The office as we know it is no longer the office we’ve come to know. Constantly changing, it no longer means three walls, a desk and a leather-back chair (if you’re lucky). Nowadays, the office is no more than where you’ve grounded your computer for the moment, whether it’s in the bedroom, the living room, your car or even an airplane.

This transformation from the office to the home is at the heart of telecommuting. The trend will be further fueled by the coming ubiquity of the Internet, improved technologies for communicating and fundamental changes in the nature of work, according to American Demographics Magazine.

Look around the typical downtown office and you'll find something missing – workers. Once a mecca for 9-to-5ers, today’s office buildings are slimming and trimming as more and more workers opt to work partially or fully from their homes. Take a look at these numbers:

The number of telecommuters has increased 30 percent in the last year, reaching 6.88 million in total, according to InfoBeads’ Technology User Profile Study.
American Demographics magazine predicts that by 2005, at least 25 percent of the American workforce will be telecommuters or home office workers.
The LA Times estimates that 18 million telecommuters will have worked from home at least once per month in 1999.
Two-thirds of Fortune 1000 companies currently have telecommuting programs, half of which were instituted in the past two years. Nearly 60 percent of executives from companies without programs expect to institute one within the next three years, according to TELEWORKanalytics International, Inc.

Clearly telecommuting is growing and improvements in telecommunication services are making telecommuting a viable and attractive option for employees and employers alike. Ease of access over the Internet and its use as a collaborative vehicle make teleworking less of a concept and more of a possibility for workers.

Here are some reasons why people are jumping on the telework bandwagon:

Increased Productivity
How much time do you spend commuting back and forth to work – sitting in traffic, squished in crowded buses and trains, circling for that perfect parking spot? You might want to reconsider and stay home. The Gartner Group estimates that telecommuting improves employee productivity by 10 to 40 percent. Here’s how:

1) First of all, take that headache commute and apply it towards actual work. By some estimates, up to half of the commuting hours saved by telecommuting employees may be given directly back to the company. Also, forget about starting late due to travel difficulties such as traffic accidents, flat tires and tardy trains.

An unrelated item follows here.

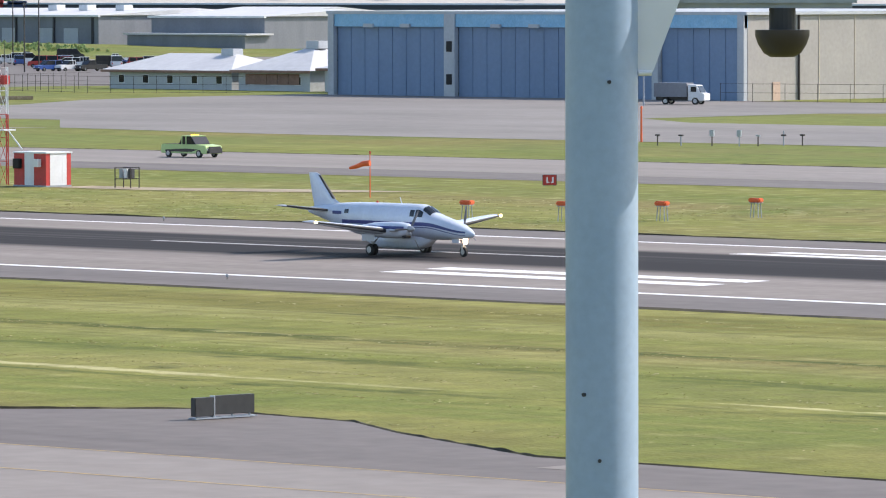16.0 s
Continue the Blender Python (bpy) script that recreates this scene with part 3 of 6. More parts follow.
def wrapped_post(x, y, top):
    """A black-wrapped cable post with white steel cross bars, as over a parking deck."""
    g = gz(x, y)
    m = thing("cable_post", pose(x, y, g, 0, 0, 160), "black wrapped cable post with pale steel cross bars", "utility pole")
    h = top - g
    part("post", tube([(0, 0, 0), (0, 0, h)], 0.10, 14), GALV, m)
    part("wrap", tube([(0, 0, h - 1.6), (0, 0, h - 0.10)], 0.15, 16), RUBBERBLACK, m, "glossy black wrap", True)
    for q in (-0.11, 0.11):
        part("insulator", tube([(0, q, h - 0.08), (0, q, h + 0.06)], [0.03, 0.02]), WHITE, m, "small white insulator")
    part("collar", bevelled(box(-0.19, 0.19, -0.19, 0.19, h - 1.82, h - 1.58), 0.03), GALV, m)
    part("cross_bar", tube([(0, -2.15, h - 1.18), (0, 0, h - 1.36), (0, 1.8, h - 1.44)], 0.045), WHITE, m, "pale steel cross bar", True)
    part("bar_end", bevelled(box(-0.06, 0.06, -2.25, -2.0, h - 1.24, h - 1.10), 0.02), GALV, m)
    for a, b in ((-1.75, -1.05), (1.35, 0.7), (-0.55, -0.5)):
        part("brace", tube([(0, a, h - 1.24), (0, b, h - 2.1)], 0.03), WHITE, m, "pale steel brace")
    for q in (-1.7, -0.55, 1.4):
        part("clamp", tube([(0, q, h - 1.30), (0, q, h - 1.10)], 0.05), GALV, m)


wrapped_post(574.29, -210.15, 8.64)


def cable(points, r, label="dark overhead cable sagging between poles", material=None, sag=0.0):
    a, b = Vector(points[0]), Vector(points[-1])
    n = 14
    pts = [a.lerp(b, k / n) - Vector((0, 0, sag * 4 * (k / n) * (1 - k / n))) for k in range(n + 1)]
    return tagged(part("overhead_cable", tube(pts, r, 5), material or CABLE, smooth=True), label, "cable", "overhead cables")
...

2) Telecommuters also take off less time because of illness. Employees who don’t feel well enough to commute might be able to work from home, or employees recovering from serious illness might be able to work at home during recuperative periods.

3) Finally, telecommuting employees can more easily cope with personal family matters. It’s easier to make arrangements to cover school closings, care for minor family illness, make household repairs and wait for services by outside contractors when working from home.

For workers, telework means freedom and flexibility. Today’s workers demand these things and the responsive employer who’s looking to attract and retain top talent provides a teleworking program.

According to American Demographics Magazine, teleworkers can increase their number of free hours in a day, even if they end up working longer hours overall. This improved work/life balance raises employee morale and reduces stress. In fact, a recent study of 250 workers by the International Telework Association & Council showed that 75 percent of telecommuters experienced decreased levels of stress since working from home.